◆ Set exercise
All the records that follow need to be reproduced exactly. Omit the images.

[Animation scripts]
--- Start ---

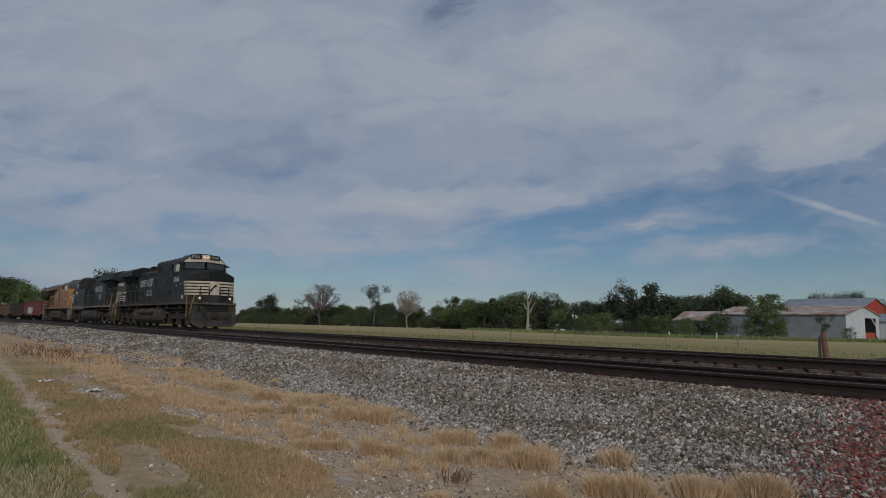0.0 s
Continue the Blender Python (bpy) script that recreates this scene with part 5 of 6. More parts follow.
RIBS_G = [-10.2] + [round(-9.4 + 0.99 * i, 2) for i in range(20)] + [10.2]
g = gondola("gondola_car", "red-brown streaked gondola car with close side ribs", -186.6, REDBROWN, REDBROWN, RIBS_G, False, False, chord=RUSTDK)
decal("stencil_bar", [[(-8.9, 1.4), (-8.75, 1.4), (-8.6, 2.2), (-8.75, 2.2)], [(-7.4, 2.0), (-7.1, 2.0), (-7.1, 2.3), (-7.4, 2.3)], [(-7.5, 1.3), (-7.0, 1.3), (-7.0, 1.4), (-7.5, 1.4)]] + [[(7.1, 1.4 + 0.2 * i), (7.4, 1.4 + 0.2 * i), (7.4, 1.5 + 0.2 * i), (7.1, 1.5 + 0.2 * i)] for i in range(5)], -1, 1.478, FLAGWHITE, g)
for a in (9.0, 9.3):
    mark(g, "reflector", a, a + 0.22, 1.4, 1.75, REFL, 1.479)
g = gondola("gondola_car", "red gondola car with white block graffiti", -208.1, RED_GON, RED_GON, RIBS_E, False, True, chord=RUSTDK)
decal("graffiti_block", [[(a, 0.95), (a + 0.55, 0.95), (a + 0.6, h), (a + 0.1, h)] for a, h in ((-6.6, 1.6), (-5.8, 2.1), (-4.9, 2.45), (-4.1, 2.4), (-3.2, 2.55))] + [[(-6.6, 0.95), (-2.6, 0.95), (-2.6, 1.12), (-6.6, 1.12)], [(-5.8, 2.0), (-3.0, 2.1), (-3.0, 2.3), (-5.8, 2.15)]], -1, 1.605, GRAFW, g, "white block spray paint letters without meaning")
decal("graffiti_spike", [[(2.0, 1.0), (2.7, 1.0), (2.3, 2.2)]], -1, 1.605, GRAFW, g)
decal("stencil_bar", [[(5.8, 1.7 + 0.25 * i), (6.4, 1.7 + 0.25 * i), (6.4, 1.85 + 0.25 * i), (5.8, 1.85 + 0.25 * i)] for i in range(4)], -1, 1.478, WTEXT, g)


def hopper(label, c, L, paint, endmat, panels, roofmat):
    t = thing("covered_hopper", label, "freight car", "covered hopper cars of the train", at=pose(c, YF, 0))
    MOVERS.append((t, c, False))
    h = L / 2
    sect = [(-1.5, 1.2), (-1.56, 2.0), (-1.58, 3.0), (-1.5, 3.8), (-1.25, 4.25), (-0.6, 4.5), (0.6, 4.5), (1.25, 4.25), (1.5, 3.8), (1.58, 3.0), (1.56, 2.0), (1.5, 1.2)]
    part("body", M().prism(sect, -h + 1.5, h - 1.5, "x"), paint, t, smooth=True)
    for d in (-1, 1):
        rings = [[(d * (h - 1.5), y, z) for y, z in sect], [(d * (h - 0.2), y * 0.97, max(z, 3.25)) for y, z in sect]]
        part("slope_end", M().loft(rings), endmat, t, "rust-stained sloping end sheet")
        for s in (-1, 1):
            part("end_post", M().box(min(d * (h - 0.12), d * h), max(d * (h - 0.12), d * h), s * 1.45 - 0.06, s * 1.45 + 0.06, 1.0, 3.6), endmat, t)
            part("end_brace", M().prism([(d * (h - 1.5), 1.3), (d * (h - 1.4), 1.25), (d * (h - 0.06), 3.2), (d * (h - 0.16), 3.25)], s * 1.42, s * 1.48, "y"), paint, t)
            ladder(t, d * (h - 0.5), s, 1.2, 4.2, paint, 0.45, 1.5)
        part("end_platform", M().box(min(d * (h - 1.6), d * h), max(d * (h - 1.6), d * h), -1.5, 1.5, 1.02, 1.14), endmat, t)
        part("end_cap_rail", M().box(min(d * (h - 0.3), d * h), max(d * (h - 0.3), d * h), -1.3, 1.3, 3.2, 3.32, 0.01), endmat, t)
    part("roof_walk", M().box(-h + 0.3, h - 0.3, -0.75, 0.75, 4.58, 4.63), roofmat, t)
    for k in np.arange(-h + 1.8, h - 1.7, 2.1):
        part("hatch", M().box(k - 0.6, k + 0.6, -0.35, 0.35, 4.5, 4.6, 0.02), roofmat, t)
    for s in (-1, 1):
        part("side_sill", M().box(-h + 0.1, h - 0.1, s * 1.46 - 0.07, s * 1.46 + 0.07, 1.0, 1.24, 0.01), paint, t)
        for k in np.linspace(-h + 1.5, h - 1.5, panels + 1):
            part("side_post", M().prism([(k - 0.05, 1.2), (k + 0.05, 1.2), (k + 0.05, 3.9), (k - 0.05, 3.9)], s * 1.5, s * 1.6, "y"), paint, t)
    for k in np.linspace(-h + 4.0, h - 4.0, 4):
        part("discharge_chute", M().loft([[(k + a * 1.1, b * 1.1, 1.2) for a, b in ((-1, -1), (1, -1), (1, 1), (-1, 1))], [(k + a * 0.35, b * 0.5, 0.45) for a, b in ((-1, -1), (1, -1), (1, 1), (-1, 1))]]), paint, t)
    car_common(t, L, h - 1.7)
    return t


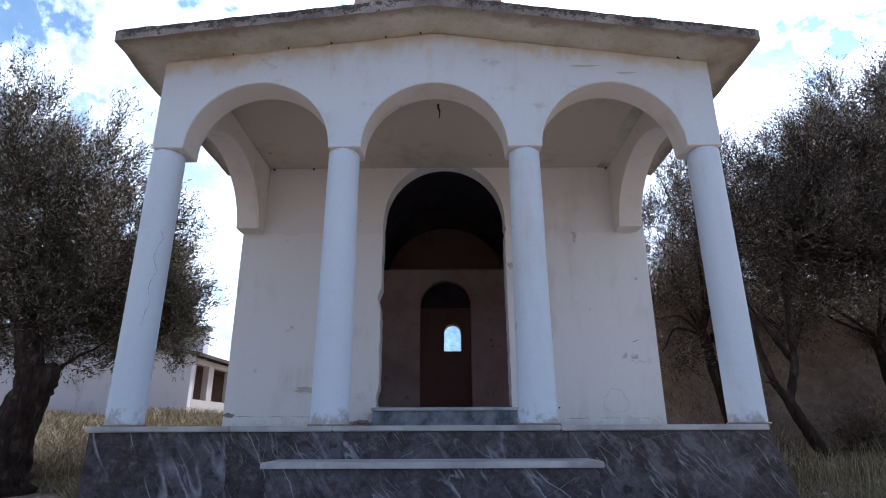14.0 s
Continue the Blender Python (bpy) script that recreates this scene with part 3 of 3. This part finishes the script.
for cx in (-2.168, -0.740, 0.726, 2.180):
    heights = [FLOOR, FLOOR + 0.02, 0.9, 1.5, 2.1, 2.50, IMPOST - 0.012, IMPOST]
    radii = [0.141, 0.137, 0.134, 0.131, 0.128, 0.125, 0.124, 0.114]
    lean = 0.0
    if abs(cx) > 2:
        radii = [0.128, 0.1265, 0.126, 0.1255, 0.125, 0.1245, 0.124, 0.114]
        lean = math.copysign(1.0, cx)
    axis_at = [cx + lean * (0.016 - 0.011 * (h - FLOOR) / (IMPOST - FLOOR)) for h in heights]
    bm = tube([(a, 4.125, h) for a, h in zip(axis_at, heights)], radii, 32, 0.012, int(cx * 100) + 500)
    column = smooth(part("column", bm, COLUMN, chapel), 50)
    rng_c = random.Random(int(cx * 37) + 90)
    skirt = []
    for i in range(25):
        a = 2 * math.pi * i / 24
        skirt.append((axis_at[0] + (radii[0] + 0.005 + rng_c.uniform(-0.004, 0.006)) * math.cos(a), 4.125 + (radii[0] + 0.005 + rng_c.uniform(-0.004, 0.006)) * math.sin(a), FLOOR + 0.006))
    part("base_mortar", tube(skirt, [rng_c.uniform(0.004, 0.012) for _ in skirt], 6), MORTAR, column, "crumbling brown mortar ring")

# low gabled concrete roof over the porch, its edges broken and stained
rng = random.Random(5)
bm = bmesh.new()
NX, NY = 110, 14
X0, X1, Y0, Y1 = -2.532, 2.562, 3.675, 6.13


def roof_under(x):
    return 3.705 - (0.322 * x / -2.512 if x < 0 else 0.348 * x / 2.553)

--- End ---

◆ Complete answer
0.0 s
Continue the Blender Python (bpy) script that recreates this scene with part 5 of 6. More parts follow.
RIBS_G = [-10.2] + [round(-9.4 + 0.99 * i, 2) for i in range(20)] + [10.2]
g = gondola("gondola_car", "red-brown streaked gondola car with close side ribs", -186.6, REDBROWN, REDBROWN, RIBS_G, False, False, chord=RUSTDK)
decal("stencil_bar", [[(-8.9, 1.4), (-8.75, 1.4), (-8.6, 2.2), (-8.75, 2.2)], [(-7.4, 2.0), (-7.1, 2.0), (-7.1, 2.3), (-7.4, 2.3)], [(-7.5, 1.3), (-7.0, 1.3), (-7.0, 1.4), (-7.5, 1.4)]] + [[(7.1, 1.4 + 0.2 * i), (7.4, 1.4 + 0.2 * i), (7.4, 1.5 + 0.2 * i), (7.1, 1.5 + 0.2 * i)] for i in range(5)], -1, 1.478, FLAGWHITE, g)
for a in (9.0, 9.3):
    mark(g, "reflector", a, a + 0.22, 1.4, 1.75, REFL, 1.479)
g = gondola("gondola_car", "red gondola car with white block graffiti", -208.1, RED_GON, RED_GON, RIBS_E, False, True, chord=RUSTDK)
decal("graffiti_block", [[(a, 0.95), (a + 0.55, 0.95), (a + 0.6, h), (a + 0.1, h)] for a, h in ((-6.6, 1.6), (-5.8, 2.1), (-4.9, 2.45), (-4.1, 2.4), (-3.2, 2.55))] + [[(-6.6, 0.95), (-2.6, 0.95), (-2.6, 1.12), (-6.6, 1.12)], [(-5.8, 2.0), (-3.0, 2.1), (-3.0, 2.3), (-5.8, 2.15)]], -1, 1.605, GRAFW, g, "white block spray paint letters without meaning")
decal("graffiti_spike", [[(2.0, 1.0), (2.7, 1.0), (2.3, 2.2)]], -1, 1.605, GRAFW, g)
decal("stencil_bar", [[(5.8, 1.7 + 0.25 * i), (6.4, 1.7 + 0.25 * i), (6.4, 1.85 + 0.25 * i), (5.8, 1.85 + 0.25 * i)] for i in range(4)], -1, 1.478, WTEXT, g)


def hopper(label, c, L, paint, endmat, panels, roofmat):
    t = thing("covered_hopper", label, "freight car", "covered hopper cars of the train", at=pose(c, YF, 0))
    MOVERS.append((t, c, False))
    h = L / 2
    sect = [(-1.5, 1.2), (-1.56, 2.0), (-1.58, 3.0), (-1.5, 3.8), (-1.25, 4.25), (-0.6, 4.5), (0.6, 4.5), (1.25, 4.25), (1.5, 3.8), (1.58, 3.0), (1.56, 2.0), (1.5, 1.2)]
    part("body", M().prism(sect, -h + 1.5, h - 1.5, "x"), paint, t, smooth=True)
    for d in (-1, 1):
        rings = [[(d * (h - 1.5), y, z) for y, z in sect], [(d * (h - 0.2), y * 0.97, max(z, 3.25)) for y, z in sect]]
        part("slope_end", M().loft(rings), endmat, t, "rust-stained sloping end sheet")
        for s in (-1, 1):
            part("end_post", M().box(min(d * (h - 0.12), d * h), max(d * (h - 0.12), d * h), s * 1.45 - 0.06, s * 1.45 + 0.06, 1.0, 3.6), endmat, t)
            part("end_brace", M().prism([(d * (h - 1.5), 1.3), (d * (h - 1.4), 1.25), (d * (h - 0.06), 3.2), (d * (h - 0.16), 3.25)], s * 1.42, s * 1.48, "y"), paint, t)
            ladder(t, d * (h - 0.5), s, 1.2, 4.2, paint, 0.45, 1.5)
        part("end_platform", M().box(min(d * (h - 1.6), d * h), max(d * (h - 1.6), d * h), -1.5, 1.5, 1.02, 1.14), endmat, t)
        part("end_cap_rail", M().box(min(d * (h - 0.3), d * h), max(d * (h - 0.3), d * h), -1.3, 1.3, 3.2, 3.32, 0.01), endmat, t)
    part("roof_walk", M().box(-h + 0.3, h - 0.3, -0.75, 0.75, 4.58, 4.63), roofmat, t)
    for k in np.arange(-h + 1.8, h - 1.7, 2.1):
        part("hatch", M().box(k - 0.6, k + 0.6, -0.35, 0.35, 4.5, 4.6, 0.02), roofmat, t)
    for s in (-1, 1):
        part("side_sill", M().box(-h + 0.1, h - 0.1, s * 1.46 - 0.07, s * 1.46 + 0.07, 1.0, 1.24, 0.01), paint, t)
        for k in np.linspace(-h + 1.5, h - 1.5, panels + 1):
            part("side_post", M().prism([(k - 0.05, 1.2), (k + 0.05, 1.2), (k + 0.05, 3.9), (k - 0.05, 3.9)], s * 1.5, s * 1.6, "y"), paint, t)
    for k in np.linspace(-h + 4.0, h - 4.0, 4):
        part("discharge_chute", M().loft([[(k + a * 1.1, b * 1.1, 1.2) for a, b in ((-1, -1), (1, -1), (1, 1), (-1, 1))], [(k + a * 0.35, b * 0.5, 0.45) for a, b in ((-1, -1), (1, -1), (1, 1), (-1, 1))]]), paint, t)
    car_common(t, L, h - 1.7)
    return t


14.0 s
Continue the Blender Python (bpy) script that recreates this scene with part 3 of 3. This part finishes the script.
for cx in (-2.168, -0.740, 0.726, 2.180):
    heights = [FLOOR, FLOOR + 0.02, 0.9, 1.5, 2.1, 2.50, IMPOST - 0.012, IMPOST]
    radii = [0.141, 0.137, 0.134, 0.131, 0.128, 0.125, 0.124, 0.114]
    lean = 0.0
    if abs(cx) > 2:
        radii = [0.128, 0.1265, 0.126, 0.1255, 0.125, 0.1245, 0.124, 0.114]
        lean = math.copysign(1.0, cx)
    axis_at = [cx + lean * (0.016 - 0.011 * (h - FLOOR) / (IMPOST - FLOOR)) for h in heights]
    bm = tube([(a, 4.125, h) for a, h in zip(axis_at, heights)], radii, 32, 0.012, int(cx * 100) + 500)
    column = smooth(part("column", bm, COLUMN, chapel), 50)
    rng_c = random.Random(int(cx * 37) + 90)
    skirt = []
    for i in range(25):
        a = 2 * math.pi * i / 24
        skirt.append((axis_at[0] + (radii[0] + 0.005 + rng_c.uniform(-0.004, 0.006)) * math.cos(a), 4.125 + (radii[0] + 0.005 + rng_c.uniform(-0.004, 0.006)) * math.sin(a), FLOOR + 0.006))
    part("base_mortar", tube(skirt, [rng_c.uniform(0.004, 0.012) for _ in skirt], 6), MORTAR, column, "crumbling brown mortar ring")

# low gabled concrete roof over the porch, its edges broken and stained
rng = random.Random(5)
bm = bmesh.new()
NX, NY = 110, 14
X0, X1, Y0, Y1 = -2.532, 2.562, 3.675, 6.13


def roof_under(x):
    return 3.705 - (0.322 * x / -2.512 if x < 0 else 0.348 * x / 2.553)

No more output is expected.